“When women are depressed, they eat or go shopping. Men invade another country. It’s a whole different way of thinking.” Elayne Boosler
When I am waiting in line somewhere and when a customer ahead of me starts to chew the fat with the checkout girl, my tachometer starts to rev up alarmingly.
There is a time and a place for everything, and tying up shopping traffic during business hours is neither the time nor the place.
When it is time to pay, pull out your plastic and get out of the #@&*% way.
If a truck gets stuck on a bridge and prevents a convoy from going through, many people would favor kicking the damn thing overboard.
The same thing applies to a gabby customer.
I can picture a giant robotic hand coming out of the celling, picking up the flibbertigibbet (excessively talkative person) and dumping her (men are usually not as verbose) somewhere far from the madding crowd.
Or (I am an accommodating fellow) I could picture three different checkout stations.

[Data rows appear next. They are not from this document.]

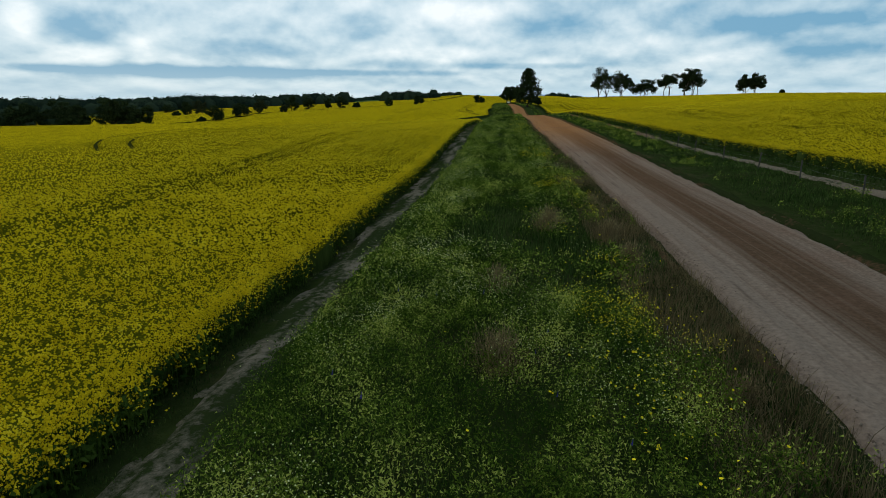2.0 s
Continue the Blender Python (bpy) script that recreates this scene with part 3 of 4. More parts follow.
def in_left_beyond(x, y, d):
    return (x < hedge_x(y) - 3.5) & (y > 330 + 0.35 * (x + 300)) & (y < 800 + 0.9 * (x + 300) + 40 * lumps(x, y, 90, 84)) & (d > -420)


def in_right(x, y, d):
    ragged = 0.35 * (lumps(x, y, 0.9, 85) - 0.5) + 0.5 * (lumps(x, y, 3.5, 86) - 0.5)
    copse = np.abs((x - 84) * 0.668 + (y - 345) * 0.744) < 3.2 + 2 * ragged
    copse &= (x > 80) & (x < 150)
    return (d > lane_edge(y, CROP_RIGHT) + ragged) & ~copse & (y < 1260 - 390 * step(115, 200, d))


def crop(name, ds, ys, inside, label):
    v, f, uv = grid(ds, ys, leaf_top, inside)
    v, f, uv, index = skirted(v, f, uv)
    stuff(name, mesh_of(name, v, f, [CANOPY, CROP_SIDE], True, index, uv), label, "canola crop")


fan_left = spaced((-190, -90, 4.0), (-90, -70, 1.2), (-70, -50, 0.6), (-50, -40, 0.5), (-40, -12, 0.34))
crop("canola_crop", fan_left, spaced((-30, 0, 1.0), (0, 120, 0.48), (120, 300, 1.4)), in_left_near, "dense yellow flowering canola crop with wheel tracks")
crop("canola_crop", spaced((-210, -70, 5), (-70, 10, 1.5)), spaced((236, 450, 1.5), (450, 1260, 9)), in_left_far, "distant yellow canola crop across the gully")
crop("canola_crop", spaced((-420, -30, 6)), spaced((330, 1100, 8)), in_left_beyond, "far yellow canola crop beyond a row of trees")
crop("canola_crop", spaced((8, 30, 0.34), (30, 60, 0.6), (60, 110, 2), (110, 300, 7)), spaced((-30, 10, 1.0), (10, 130, 0.55), (130, 330, 1.5), (330, 1260, 10)), in_right, "dense yellow flowering canola crop on a rise")

TUFT = np.array([(math.cos(a), math.sin(a), -0.4) for a in (0, 2.0, 4.3)] + [(0, 0, 0.8)])
TUFT_FACES = np.array([(i, (i + 1) % 3, 3) for i in range(3)])


def turned(n):
    a = rng.uniform(0, 2 * np.pi, n)
    return np.cos(a), np.sin(a)


def tufts(place, wide, high):
    """Small uneven three-sided tufts, one at each place."""
    n = len(place)
    c, s = turned(n)
    jit = 1 + rng.uniform(-0.22, 0.36, (n, 4, 1))
    v = TUFT[None] * jit * np.stack([wide, wide, high], 1)[:, None]
    tip = rng.normal(0, 0.15, (n, 2))
    v[:, 3, :2] += tip * wide[:, None]
    x, y = v[..., 0] * c[:, None] - v[..., 1] * s[:, None], v[..., 0] * s[:, None] + v[..., 1] * c[:, None]
    v = np.stack([x, y, v[..., 2]], -1) + place[:, None]
    faces = TUFT_FACES[None] + 4 * np.arange(n)[:, None, None]
    return v.reshape(-1, 3), faces.reshape(-1, 3)


def scatter(d0, d1, y0, y1, per):
    n = int(abs(d1 - d0) * (y1 - y0) * per)
    d, y = rng.uniform(d0, d1, n), rng.uniform(y0, y1, n)
    return road_x(y) + d, y, d


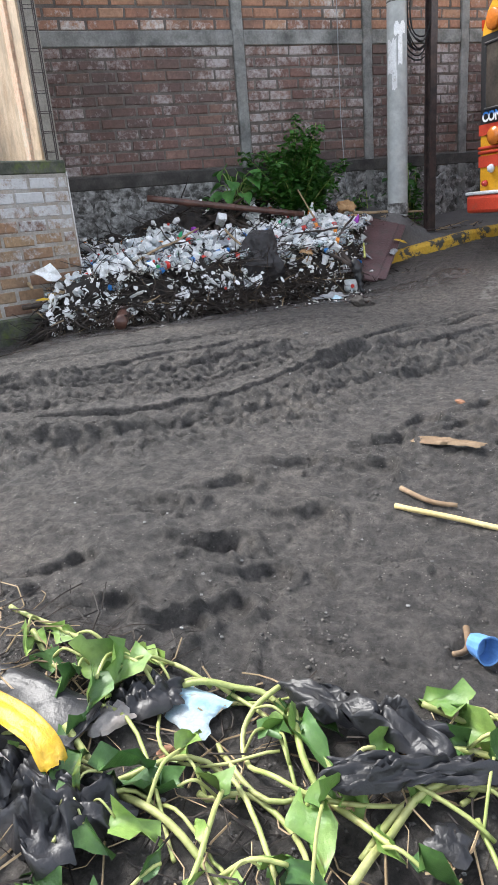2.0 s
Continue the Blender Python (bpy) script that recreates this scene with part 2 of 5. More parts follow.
    lk.new(n2.outputs[0], hs.inputs[0])
    lk.new(n6.outputs[0], hs.inputs[1])
    dry = nd.new("ShaderNodeMath")
    dry.operation = "MULTIPLY_ADD"
    lk.new(wet.outputs[0], dry.inputs[0])
    dry.inputs[1].default_value, dry.inputs[2].default_value = -0.85, 1.0
    hm = nd.new("ShaderNodeMath")
    hm.operation = "MULTIPLY"
    lk.new(hs.outputs[0], hm.inputs[0])
    lk.new(dry.outputs[0], hm.inputs[1])
    bump_node(nd, lk, hm.outputs[0], 1.0, 0.024, bs)
    return m


M_GROUND = ground_mat()
M_SOIL = mat("loose_wet_sand", (0.05, 0.046, 0.043), (0.12, 0.108, 0.098), 30, 0.75, 0.4, 120, world_space=True)

# ---- mesh helpers ----


def finish(ob_name, bm, material, parent=None, label="", smooth=False):
    me = bpy.data.meshes.new(ob_name)
    bm.to_mesh(me)
    bm.free()
    for mt in material if isinstance(material, (list, tuple)) else (material,):
        me.materials.append(mt)
    if smooth:
        me.polygons.foreach_set("use_smooth", [True] * len(me.polygons))
    ob = new(ob_name, me)
    if parent is not None:
        ob.parent = parent
    if label:
        tagged(ob, label)
    return ob


def part(name, bm, material, parent, label="", smooth=False):
    return finish(name, bm, material, parent, label, smooth)


def empty(name, m=None):
    ob = new(name)
    if m is not None:
        ob.matrix_world = m
    return ob


def add_box(bm, sx, sy, sz, m=None, bevel=0.0, seg=1):
    g = bmesh.ops.create_cube(bm, size=1.0, matrix=(m or Matrix()) @ Matrix.Diagonal((sx, sy, sz, 1)))
    if bevel:
        eds = list({e for v in g["verts"] for e in v.link_edges})
        bmesh.ops.bevel(bm, geom=eds, offset=bevel, segments=seg, affect="EDGES", profile=0.5)


def box(sx, sy, sz, m=None, bevel=0.0, seg=1):
    bm = bmesh.new()
    add_box(bm, sx, sy, sz, m, bevel, seg)
    return bm


def add_tube(bm, pts, radii, sides=8, caps=True):
    """A tube through points, with a radius for each."""
    pts = [Vector(p) for p in pts]
    if isinstance(radii, (int, float)):
        radii = [radii] * len(pts)
    rings, up = [], Vector((0.13, 0.31, 0.94))
    for i, p in enumerate(pts):
        t = (pts[min(i + 1, len(pts) - 1)] - pts[max(i - 1, 0)]).normalized()
        x = t.cross(up)
        if x.length < 0.05:
            x = t.cross(Vector((1, 0, 0)))
        x.normalize()
        y = t.cross(x).normalized()
        rings.append([bm.verts.new(p + (x * math.cos(2 * math.pi * k / sides) + y * math.sin(2 * math.pi * k / sides)) * radii[i]) for k in range(sides)])
    for a, b in zip(rings, rings[1:]):
        for k in range(sides):
            bm.faces.new((a[k], a[(k + 1) % sides], b[(k + 1) % sides], b[k]))
    if caps:
        bm.faces.new(list(reversed(rings[0])))
        bm.faces.new(rings[-1])


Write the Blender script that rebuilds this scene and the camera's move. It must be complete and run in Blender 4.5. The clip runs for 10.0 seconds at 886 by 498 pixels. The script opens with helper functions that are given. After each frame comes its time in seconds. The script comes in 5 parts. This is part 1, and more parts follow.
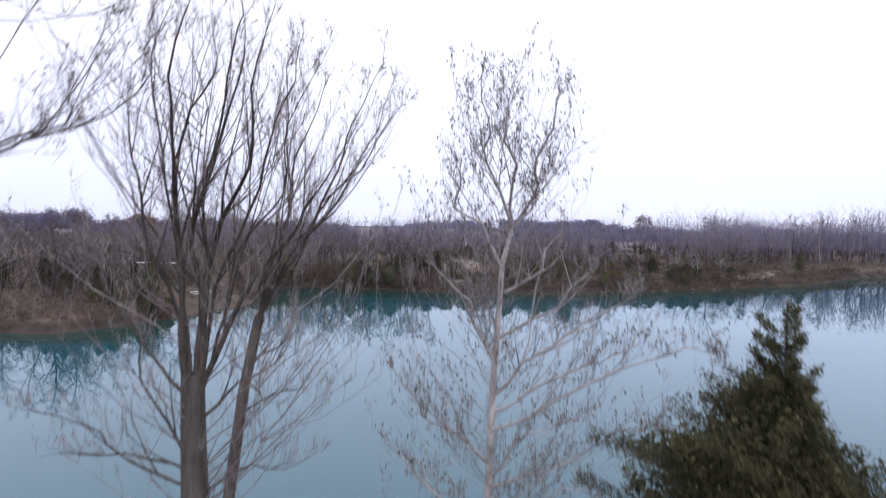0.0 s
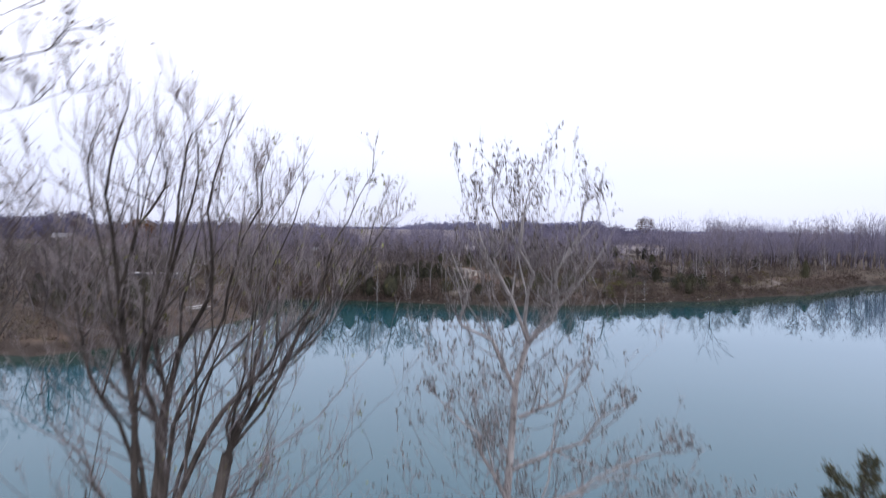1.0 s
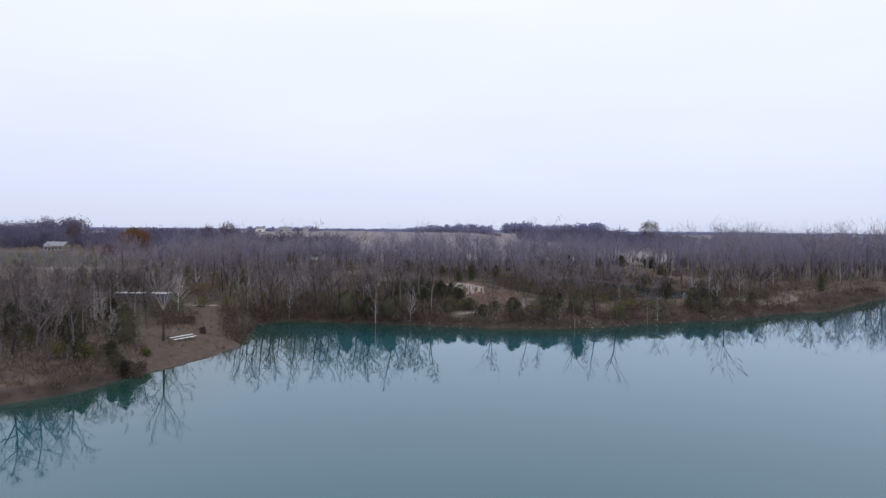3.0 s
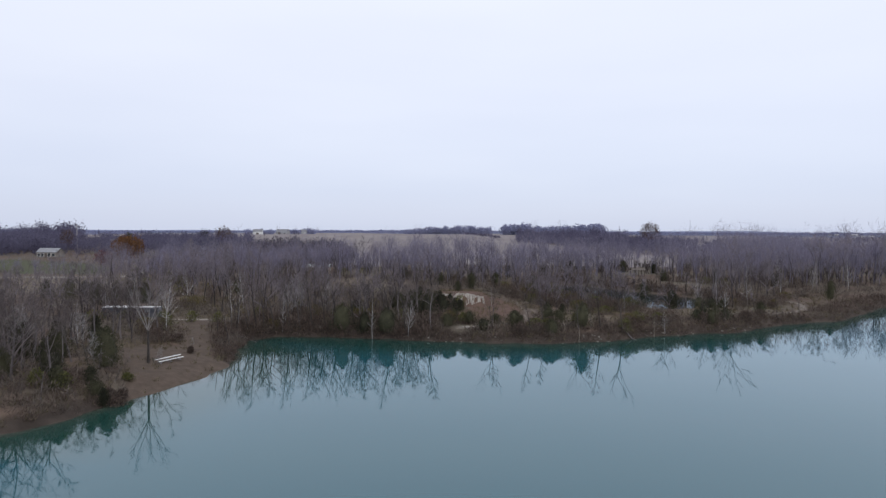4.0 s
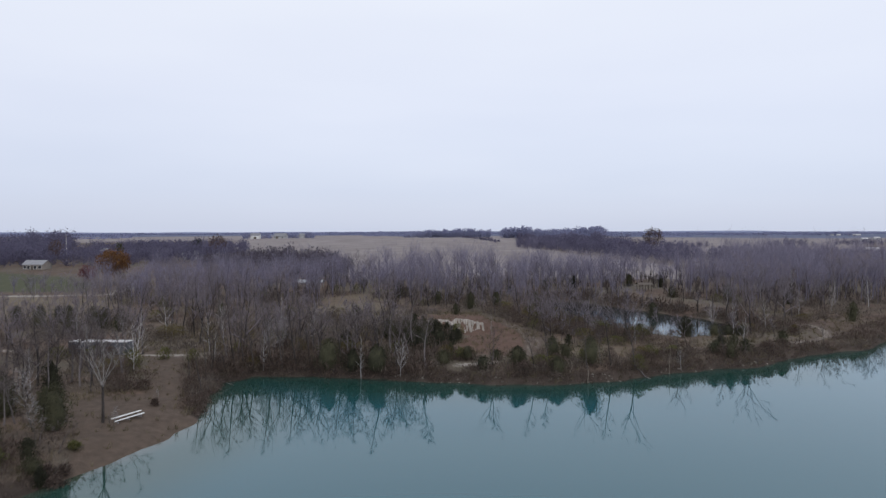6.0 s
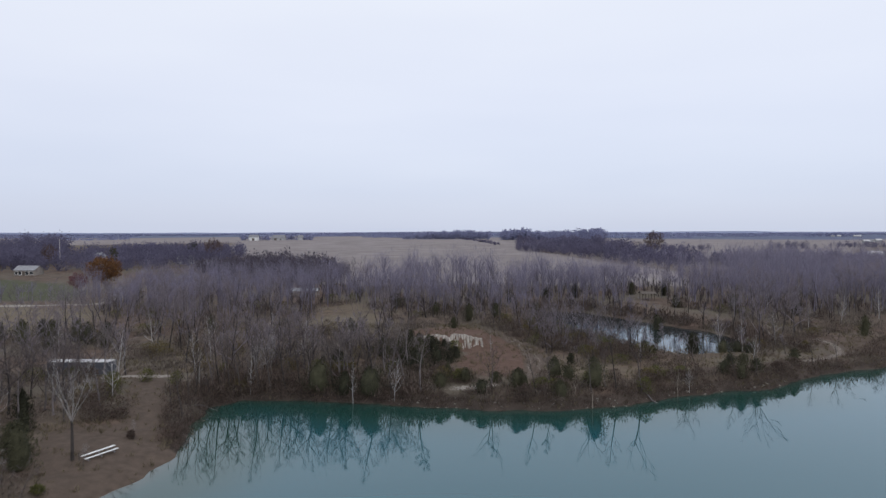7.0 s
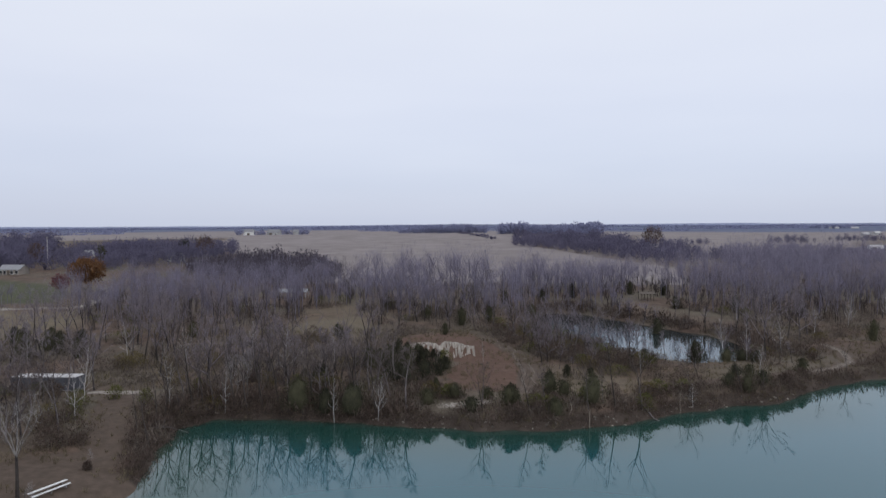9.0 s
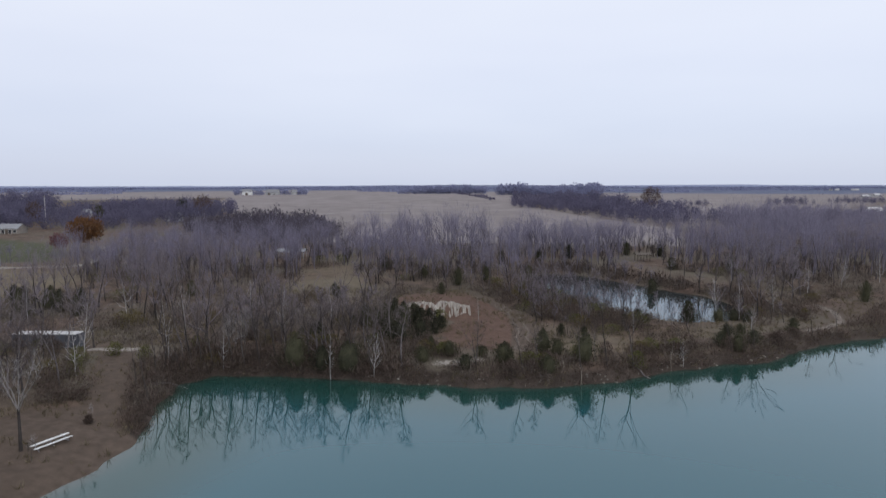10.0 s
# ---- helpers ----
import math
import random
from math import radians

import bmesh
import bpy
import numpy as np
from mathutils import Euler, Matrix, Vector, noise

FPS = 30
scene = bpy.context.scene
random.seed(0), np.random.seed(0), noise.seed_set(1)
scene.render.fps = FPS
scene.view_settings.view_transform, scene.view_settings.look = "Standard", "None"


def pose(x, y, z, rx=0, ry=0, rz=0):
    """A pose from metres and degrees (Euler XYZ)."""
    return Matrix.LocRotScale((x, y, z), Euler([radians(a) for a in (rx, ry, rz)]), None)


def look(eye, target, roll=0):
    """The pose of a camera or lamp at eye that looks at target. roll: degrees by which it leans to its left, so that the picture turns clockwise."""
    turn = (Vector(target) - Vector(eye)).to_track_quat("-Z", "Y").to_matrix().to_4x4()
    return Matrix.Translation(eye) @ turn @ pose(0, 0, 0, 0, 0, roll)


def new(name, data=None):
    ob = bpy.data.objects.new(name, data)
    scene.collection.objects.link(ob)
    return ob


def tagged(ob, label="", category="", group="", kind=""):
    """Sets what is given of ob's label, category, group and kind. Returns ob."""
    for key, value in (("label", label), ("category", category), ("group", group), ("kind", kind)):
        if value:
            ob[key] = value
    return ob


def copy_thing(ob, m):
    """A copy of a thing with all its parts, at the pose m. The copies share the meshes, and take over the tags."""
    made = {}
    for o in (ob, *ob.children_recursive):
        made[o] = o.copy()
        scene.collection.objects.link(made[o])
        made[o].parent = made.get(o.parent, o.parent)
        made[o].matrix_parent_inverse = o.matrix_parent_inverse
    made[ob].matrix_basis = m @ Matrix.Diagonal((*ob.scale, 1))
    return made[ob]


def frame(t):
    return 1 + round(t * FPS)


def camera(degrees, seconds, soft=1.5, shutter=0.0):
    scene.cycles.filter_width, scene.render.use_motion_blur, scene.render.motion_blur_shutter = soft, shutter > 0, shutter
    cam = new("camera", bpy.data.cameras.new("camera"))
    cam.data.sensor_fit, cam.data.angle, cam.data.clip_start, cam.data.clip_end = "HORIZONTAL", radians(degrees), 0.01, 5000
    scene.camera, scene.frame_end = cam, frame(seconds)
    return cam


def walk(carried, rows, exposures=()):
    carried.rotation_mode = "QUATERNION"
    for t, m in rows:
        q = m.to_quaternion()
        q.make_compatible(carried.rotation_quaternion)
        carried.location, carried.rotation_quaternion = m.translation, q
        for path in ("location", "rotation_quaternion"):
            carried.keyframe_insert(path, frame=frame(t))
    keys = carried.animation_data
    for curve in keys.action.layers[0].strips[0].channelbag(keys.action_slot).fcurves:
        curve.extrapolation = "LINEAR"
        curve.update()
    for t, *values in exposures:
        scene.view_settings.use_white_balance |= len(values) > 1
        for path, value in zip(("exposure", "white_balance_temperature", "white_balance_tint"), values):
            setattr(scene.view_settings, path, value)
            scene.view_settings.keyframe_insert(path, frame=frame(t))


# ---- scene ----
cam = camera(68.0, 10.0, soft=1.3, shutter=0.85)

PATH = [
    (0, (-5.247, -3.374, 13.723), (-5.242, -1.375, 13.659), 0.85),
    (0.5, (-5.278, -2.272, 14.843), (-5.274, -0.273, 14.777), 0.90),
    (1, (-5.309, -1.049, 15.928), (-5.307, 0.950, 15.864), 0.78),
    (1.5, (-5.318, 0.517, 16.833), (-5.319, 2.516, 16.770), 0.66),
    (2, (-5.345, 2.298, 17.756), (-5.347, 4.297, 17.693), 0.60),
    (2.5, (-5.364, 4.258, 18.608), (-5.367, 6.257, 18.545), 0.59),
    (4, (-5.471, 11.438, 21.551), (-5.469, 13.437, 21.49), 0.2),
    (4.5, (-5.29, 14.342, 22.802), (-5.288, 16.342, 22.741), 0.1),
    (5, (-5.03, 17.163, 24.171), (-5.029, 19.162, 24.109), 0.0),
    (5.5, (-4.80, 19.967, 25.409), (-4.799, 21.966, 25.348), -0.1),
    (7, (-4.011, 28.883, 29.506), (-4.008, 30.882, 29.445), -0.1),
    (7.5, (-3.723, 31.899, 30.652), (-3.718, 33.898, 30.593), -0.2),
    (8, (-3.374, 34.286, 31.409), (-3.368, 36.285, 31.353), -0.2),
    (8.5, (-2.827, 35.873, 31.748), (-2.82, 37.872, 31.695), -0.3),
    (9, (-2.245, 36.33, 31.821), (-2.235, 38.328, 31.737), -0.3),
    (9.5, (-1.847, 36.144, 31.792), (-1.837, 38.139, 31.648), -0.2),
    (10, (-1.585, 35.866, 31.676), (-1.573, 37.856, 31.473), -0.1),
]
walk(cam, [(t, look(eye, target, roll)) for t, eye, target, roll in PATH],
     exposures=[(0.0, 0.52, 6350, 18), (1.0, 0.47, 6350, 17), (1.5, 0.40, 6270, 16), (2.0, 0.30, 6280, 15), (2.5, 0.24, 6320, 14), (4.5, 0.06, 6500, 10), (7.0, 0.02, 6500, 10), (8.0, 0.0, 6500, 10),
                (9.0, -0.05, 6500, 10), (10.0, 0.04, 6500, 10)])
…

The first one would be for plodding customers.
The second one would be for “run of the mill” shoppers.
And the last one would be for no nonsense buyers.
And there would be signs identifying each station.
The first sign would say: Plodders. Take your time; tell me about your family.
The second sign would say: Cruisers: Will it be cash, debit or credit?
And the last one would say: Bruisers: Apple Pay, move it, move it.
Women don’t shop because they need something; they shop for the sake of shopping.
For most men shopping is a chore, and we want to expedite that job as quickly as possible.
Personally, (j’aime joindre l’utile a l’agréable) I like to shop from the comfort of my toilet seat.
So ladies, when you are dream walking in a store keep in mind that “one woman’s joy is another man’s sorrow.”
At the cash register, please keep it snappy!